Gold prices in India rose on Monday, according to FXStreet data. The metal traded at INR 13,191.86 per gram, up from INR 12,863.27 on Friday, while the tola price increased to INR 153,867.60 from INR 150,034.60. FXStreet also put the price at INR 131,917.40 for 10 grams and INR 410,311.10 per troy ounce, using international pricing converted via USD/INR into local units.
FXStreet said its figures are updated daily based on market rates at the time of publication and are intended as reference levels, with local quotes potentially diverging. Separately, World Gold Council data showed central banks added 1,136 tonnes of gold worth around $70 billion to reserves in 2022, described as the largest annual purchase since records began. Gold is commonly tracked against the US Dollar and US Treasuries, and it is priced in dollars as XAU/USD, with price moves also linked to interest rates and risk appetite.
Safe-Haven Flows and Changing Market Dynamics
We see the recent rise in gold prices as more than a temporary spike; it reflects a deepening global uncertainty. This environment is becoming increasingly favorable for gold as a safe-haven asset, especially as fears of an economic slowdown persist. Derivative traders should view this as a signal that the underlying support for gold is strengthening.

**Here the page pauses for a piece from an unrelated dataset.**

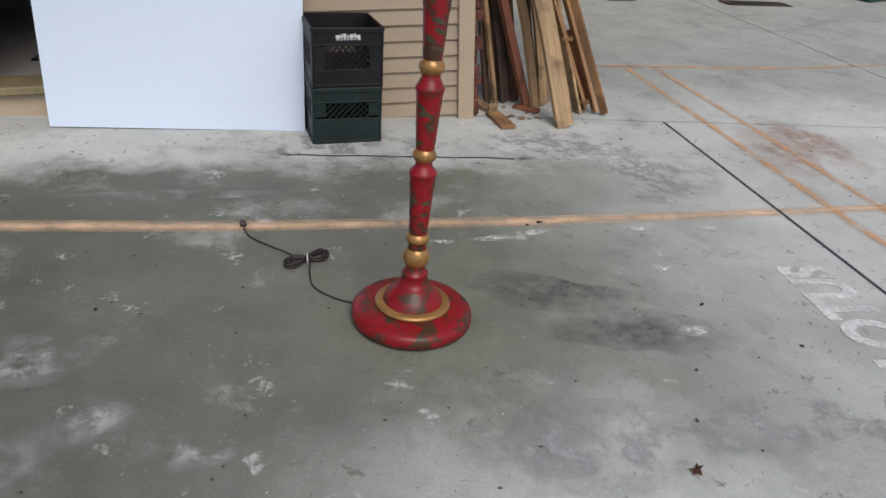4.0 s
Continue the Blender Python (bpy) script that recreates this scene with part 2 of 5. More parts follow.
M["green_plastic"] = material("dark_green_crate_plastic", (0.011, 0.021, 0.020), 0.47, var=0.25, scale=8, fine=60, bump=0.15, stain=(0.03, 0.037, 0.035), stain_scale=6, stain_at=(0.58, 0.8), spec=0.3)
M["print"] = material("worn_white_print", (0.6, 0.6, 0.6), 0.6, var=0.2, scale=60, bump=0.05)
M["wood_light"] = wood("weathered_pale_plank", (0.43, 0.285, 0.15), (0.13, 0.085, 0.05))
M["wood_grey"] = wood("grey_weathered_plank", (0.27, 0.165, 0.085), (0.07, 0.045, 0.03))
M["wood_red"] = wood("red_brown_stained_plank", (0.25, 0.085, 0.038), (0.12, 0.042, 0.024))
M["wood_dark"] = wood("dark_old_plank", (0.10, 0.052, 0.03), (0.035, 0.022, 0.016))
M["wood_orange"] = wood("orange_brown_plank", (0.32, 0.17, 0.07), (0.16, 0.085, 0.045))
M["tread"] = material("red_brown_stair_paint", (0.13, 0.034, 0.024), 0.5, var=0.2, scale=5, bump=0.2)
M["nosing"] = material("grey_metal_nosing", (0.35, 0.35, 0.35), 0.4, 0.6, var=0.2, scale=12, bump=0.2)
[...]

The key factor to watch is the U.S. Federal Reserve’s upcoming policy decisions. Recent data from the Bureau of Labor Statistics shows U.S. inflation remains stubbornly above the Fed’s target at 3.2%, while manufacturing PMI has softened to 50.1, barely in expansion territory. We believe the market is beginning to price in potential rate cuts later this year to avoid a recession, which would likely weaken the dollar and boost gold.

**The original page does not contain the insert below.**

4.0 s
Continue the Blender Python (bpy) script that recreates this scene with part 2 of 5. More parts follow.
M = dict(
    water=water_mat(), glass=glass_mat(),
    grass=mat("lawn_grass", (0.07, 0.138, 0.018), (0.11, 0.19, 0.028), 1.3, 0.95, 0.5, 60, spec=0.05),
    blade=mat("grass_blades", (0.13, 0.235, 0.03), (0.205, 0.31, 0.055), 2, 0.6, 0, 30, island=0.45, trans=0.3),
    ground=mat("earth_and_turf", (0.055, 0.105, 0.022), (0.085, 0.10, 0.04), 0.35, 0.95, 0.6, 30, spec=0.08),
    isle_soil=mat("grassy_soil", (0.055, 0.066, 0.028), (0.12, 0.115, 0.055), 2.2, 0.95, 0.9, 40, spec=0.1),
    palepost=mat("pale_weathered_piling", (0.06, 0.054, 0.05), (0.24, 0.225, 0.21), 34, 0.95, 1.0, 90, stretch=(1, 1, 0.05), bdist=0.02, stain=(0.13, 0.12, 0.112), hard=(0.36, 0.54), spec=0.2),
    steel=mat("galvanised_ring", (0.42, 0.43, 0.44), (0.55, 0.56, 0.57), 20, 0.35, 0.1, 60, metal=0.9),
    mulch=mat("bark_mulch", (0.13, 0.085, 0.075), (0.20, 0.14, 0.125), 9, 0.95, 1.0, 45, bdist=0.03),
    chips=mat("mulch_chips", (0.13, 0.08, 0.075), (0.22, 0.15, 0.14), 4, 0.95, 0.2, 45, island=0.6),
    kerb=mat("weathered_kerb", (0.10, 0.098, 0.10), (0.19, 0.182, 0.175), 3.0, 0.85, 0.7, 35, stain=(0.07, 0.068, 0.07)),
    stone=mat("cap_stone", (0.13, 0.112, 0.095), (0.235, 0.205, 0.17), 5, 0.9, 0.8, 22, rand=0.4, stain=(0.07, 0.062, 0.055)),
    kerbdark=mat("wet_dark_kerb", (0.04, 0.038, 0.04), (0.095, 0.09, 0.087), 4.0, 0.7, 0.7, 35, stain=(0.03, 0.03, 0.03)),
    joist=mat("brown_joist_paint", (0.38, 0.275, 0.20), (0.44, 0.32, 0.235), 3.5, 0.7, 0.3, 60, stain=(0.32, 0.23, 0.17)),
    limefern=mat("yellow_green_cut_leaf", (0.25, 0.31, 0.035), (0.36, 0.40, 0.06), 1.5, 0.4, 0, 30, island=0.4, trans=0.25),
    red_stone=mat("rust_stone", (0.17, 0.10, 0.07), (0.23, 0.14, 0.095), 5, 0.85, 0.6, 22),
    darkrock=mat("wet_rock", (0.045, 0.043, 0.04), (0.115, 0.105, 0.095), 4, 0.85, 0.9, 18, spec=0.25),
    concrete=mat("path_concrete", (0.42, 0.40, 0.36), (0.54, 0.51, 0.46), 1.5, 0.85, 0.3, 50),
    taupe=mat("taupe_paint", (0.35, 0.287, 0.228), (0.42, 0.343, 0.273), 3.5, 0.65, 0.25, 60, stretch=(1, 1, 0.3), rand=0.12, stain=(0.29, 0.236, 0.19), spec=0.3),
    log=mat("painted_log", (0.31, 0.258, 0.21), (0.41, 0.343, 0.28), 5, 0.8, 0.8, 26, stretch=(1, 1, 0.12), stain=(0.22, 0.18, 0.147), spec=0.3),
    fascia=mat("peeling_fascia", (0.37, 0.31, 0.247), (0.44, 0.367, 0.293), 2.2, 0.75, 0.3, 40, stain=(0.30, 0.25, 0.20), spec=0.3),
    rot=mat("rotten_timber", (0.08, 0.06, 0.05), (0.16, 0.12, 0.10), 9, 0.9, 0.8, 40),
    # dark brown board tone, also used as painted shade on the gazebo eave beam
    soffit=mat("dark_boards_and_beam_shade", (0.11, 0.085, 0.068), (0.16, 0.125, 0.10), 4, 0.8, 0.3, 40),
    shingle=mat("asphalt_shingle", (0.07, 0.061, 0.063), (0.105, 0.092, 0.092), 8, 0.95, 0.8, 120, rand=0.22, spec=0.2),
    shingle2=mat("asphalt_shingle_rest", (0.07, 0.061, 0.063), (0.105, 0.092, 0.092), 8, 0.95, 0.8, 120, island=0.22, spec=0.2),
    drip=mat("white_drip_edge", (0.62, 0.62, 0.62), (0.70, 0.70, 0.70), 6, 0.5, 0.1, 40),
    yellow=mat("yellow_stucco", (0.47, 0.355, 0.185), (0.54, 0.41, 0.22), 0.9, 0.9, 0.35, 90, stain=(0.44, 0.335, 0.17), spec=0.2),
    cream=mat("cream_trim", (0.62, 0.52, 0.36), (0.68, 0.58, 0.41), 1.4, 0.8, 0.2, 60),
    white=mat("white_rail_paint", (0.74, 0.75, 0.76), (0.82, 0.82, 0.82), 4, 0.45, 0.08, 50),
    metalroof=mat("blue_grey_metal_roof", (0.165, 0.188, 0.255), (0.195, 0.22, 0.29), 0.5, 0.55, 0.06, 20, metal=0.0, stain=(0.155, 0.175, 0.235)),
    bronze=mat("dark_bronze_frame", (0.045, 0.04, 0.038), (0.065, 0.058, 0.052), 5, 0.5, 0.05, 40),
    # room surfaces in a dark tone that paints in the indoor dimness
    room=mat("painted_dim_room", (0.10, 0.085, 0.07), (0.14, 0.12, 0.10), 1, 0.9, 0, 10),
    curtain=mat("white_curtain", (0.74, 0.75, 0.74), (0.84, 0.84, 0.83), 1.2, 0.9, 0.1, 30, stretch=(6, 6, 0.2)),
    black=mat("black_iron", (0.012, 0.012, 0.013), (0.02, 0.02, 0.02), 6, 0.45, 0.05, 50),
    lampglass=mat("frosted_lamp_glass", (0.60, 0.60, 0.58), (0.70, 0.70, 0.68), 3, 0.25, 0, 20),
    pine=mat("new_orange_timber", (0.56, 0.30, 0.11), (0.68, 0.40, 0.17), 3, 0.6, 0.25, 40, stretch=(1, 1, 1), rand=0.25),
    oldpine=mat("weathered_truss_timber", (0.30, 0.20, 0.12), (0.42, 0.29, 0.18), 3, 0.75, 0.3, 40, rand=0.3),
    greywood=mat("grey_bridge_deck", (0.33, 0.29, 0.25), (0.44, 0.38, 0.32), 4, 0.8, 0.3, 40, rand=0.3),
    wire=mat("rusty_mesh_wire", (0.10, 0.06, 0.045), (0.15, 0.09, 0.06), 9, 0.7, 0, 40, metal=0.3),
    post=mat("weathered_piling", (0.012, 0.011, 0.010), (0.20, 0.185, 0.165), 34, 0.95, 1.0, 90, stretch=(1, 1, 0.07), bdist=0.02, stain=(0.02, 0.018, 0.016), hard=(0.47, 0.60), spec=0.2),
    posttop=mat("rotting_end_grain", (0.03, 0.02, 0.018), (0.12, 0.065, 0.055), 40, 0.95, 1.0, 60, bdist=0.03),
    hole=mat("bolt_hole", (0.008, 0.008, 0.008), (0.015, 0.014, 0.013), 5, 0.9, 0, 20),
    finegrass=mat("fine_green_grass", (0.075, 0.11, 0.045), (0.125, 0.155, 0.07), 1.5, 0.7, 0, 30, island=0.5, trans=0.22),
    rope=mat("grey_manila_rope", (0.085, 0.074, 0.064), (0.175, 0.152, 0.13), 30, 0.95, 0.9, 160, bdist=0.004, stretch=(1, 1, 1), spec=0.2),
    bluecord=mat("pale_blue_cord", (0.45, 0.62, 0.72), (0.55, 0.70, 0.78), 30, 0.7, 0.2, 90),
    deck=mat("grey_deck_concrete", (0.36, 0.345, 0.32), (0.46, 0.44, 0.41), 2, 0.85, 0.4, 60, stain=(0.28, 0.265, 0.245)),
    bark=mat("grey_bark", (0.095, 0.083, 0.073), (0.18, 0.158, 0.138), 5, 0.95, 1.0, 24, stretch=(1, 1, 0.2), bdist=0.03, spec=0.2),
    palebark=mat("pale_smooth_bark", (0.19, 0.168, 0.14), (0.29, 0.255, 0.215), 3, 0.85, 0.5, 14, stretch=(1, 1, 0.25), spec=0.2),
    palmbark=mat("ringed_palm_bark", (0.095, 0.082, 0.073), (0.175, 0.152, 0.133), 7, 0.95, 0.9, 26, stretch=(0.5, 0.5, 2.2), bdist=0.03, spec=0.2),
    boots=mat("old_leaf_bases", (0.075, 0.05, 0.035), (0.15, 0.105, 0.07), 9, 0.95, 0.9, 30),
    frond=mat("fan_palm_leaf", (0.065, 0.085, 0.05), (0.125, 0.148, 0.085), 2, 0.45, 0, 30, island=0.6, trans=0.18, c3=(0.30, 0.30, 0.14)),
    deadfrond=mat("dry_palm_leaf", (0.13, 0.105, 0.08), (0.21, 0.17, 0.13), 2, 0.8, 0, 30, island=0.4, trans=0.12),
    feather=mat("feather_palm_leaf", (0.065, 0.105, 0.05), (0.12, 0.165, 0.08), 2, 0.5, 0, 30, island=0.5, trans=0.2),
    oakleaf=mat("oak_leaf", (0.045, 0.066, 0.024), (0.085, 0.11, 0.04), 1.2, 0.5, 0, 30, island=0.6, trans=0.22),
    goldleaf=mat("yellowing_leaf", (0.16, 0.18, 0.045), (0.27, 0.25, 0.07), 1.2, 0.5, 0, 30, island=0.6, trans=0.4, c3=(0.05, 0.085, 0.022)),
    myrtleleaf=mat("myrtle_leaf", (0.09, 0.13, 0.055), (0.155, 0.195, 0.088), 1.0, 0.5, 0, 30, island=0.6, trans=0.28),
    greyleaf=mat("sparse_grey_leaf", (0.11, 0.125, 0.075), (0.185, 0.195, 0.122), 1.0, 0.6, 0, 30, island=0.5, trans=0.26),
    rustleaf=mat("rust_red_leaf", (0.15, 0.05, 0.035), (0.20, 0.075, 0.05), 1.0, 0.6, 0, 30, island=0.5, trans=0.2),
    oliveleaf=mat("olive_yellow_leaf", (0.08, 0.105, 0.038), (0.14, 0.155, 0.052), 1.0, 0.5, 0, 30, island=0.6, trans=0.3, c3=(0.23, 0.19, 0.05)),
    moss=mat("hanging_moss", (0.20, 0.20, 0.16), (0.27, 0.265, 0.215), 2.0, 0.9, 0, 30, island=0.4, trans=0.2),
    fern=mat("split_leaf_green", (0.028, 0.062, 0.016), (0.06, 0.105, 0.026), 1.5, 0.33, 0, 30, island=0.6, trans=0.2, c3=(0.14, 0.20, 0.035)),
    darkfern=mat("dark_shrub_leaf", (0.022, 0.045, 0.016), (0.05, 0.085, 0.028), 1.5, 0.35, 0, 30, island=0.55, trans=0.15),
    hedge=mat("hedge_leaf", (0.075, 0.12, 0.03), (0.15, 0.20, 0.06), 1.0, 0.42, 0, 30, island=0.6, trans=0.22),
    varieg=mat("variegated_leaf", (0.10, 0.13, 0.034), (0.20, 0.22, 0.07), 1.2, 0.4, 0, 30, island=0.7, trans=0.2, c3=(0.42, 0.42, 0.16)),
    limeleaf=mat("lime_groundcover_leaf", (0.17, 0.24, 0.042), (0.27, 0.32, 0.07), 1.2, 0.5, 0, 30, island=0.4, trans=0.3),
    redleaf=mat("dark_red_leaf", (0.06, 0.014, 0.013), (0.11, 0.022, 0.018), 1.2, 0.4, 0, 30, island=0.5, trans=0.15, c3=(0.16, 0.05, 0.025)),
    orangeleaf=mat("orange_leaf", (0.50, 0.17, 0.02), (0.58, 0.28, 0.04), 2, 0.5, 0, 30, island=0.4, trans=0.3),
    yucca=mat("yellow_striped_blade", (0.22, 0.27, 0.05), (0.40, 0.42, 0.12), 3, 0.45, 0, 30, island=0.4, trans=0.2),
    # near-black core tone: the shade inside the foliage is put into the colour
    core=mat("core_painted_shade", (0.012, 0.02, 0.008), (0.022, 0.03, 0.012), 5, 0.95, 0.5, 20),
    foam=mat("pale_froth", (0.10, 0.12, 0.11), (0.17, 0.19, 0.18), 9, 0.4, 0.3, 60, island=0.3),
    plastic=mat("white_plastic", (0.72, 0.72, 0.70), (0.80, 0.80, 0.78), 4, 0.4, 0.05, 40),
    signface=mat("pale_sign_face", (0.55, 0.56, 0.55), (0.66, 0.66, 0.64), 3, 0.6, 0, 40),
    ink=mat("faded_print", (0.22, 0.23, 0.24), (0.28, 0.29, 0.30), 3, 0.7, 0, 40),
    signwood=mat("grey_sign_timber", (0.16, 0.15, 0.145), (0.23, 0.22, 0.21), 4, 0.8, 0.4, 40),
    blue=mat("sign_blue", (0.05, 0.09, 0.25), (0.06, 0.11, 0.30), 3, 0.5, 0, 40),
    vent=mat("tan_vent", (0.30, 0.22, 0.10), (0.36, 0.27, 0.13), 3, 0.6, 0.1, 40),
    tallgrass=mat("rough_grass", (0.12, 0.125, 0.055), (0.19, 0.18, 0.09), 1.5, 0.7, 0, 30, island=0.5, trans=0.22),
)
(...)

Central banks continue to provide a strong floor for the market, confirming their long-term bullish outlook. The World Gold Council’s Q1 2026 report indicated that central banks globally added another 220 tonnes to their reserves, a trend that shows no signs of abating. This consistent institutional buying limits the potential downside for gold prices in the near term.
Derivatives Strategies and Portfolio Hedging
For the coming weeks, we anticipate increased volatility, which presents opportunities in the options market. We are considering buying long-dated call options to capitalize on potential upside while limiting risk. The VIX, a measure of market volatility, has ticked up to 18.5 from a low of 14 last month, suggesting traders are preparing for bigger price swings.
The inverse correlation between gold and risk assets is becoming more pronounced. The S&P 500 has seen a 3% pullback in the last two weeks amid weak corporate earnings guidance, a period during which gold has rallied. This classic safe-haven rotation underscores the value of holding gold exposure as a hedge against equity market weakness.
Historically, periods of high inflation coupled with slowing economic growth, sometimes called stagflation, have been extremely positive for gold. We are watching for further signs that this economic environment is materializing. Therefore, building a moderately bullish position in gold derivatives seems like a prudent strategy to navigate the expected market turbulence.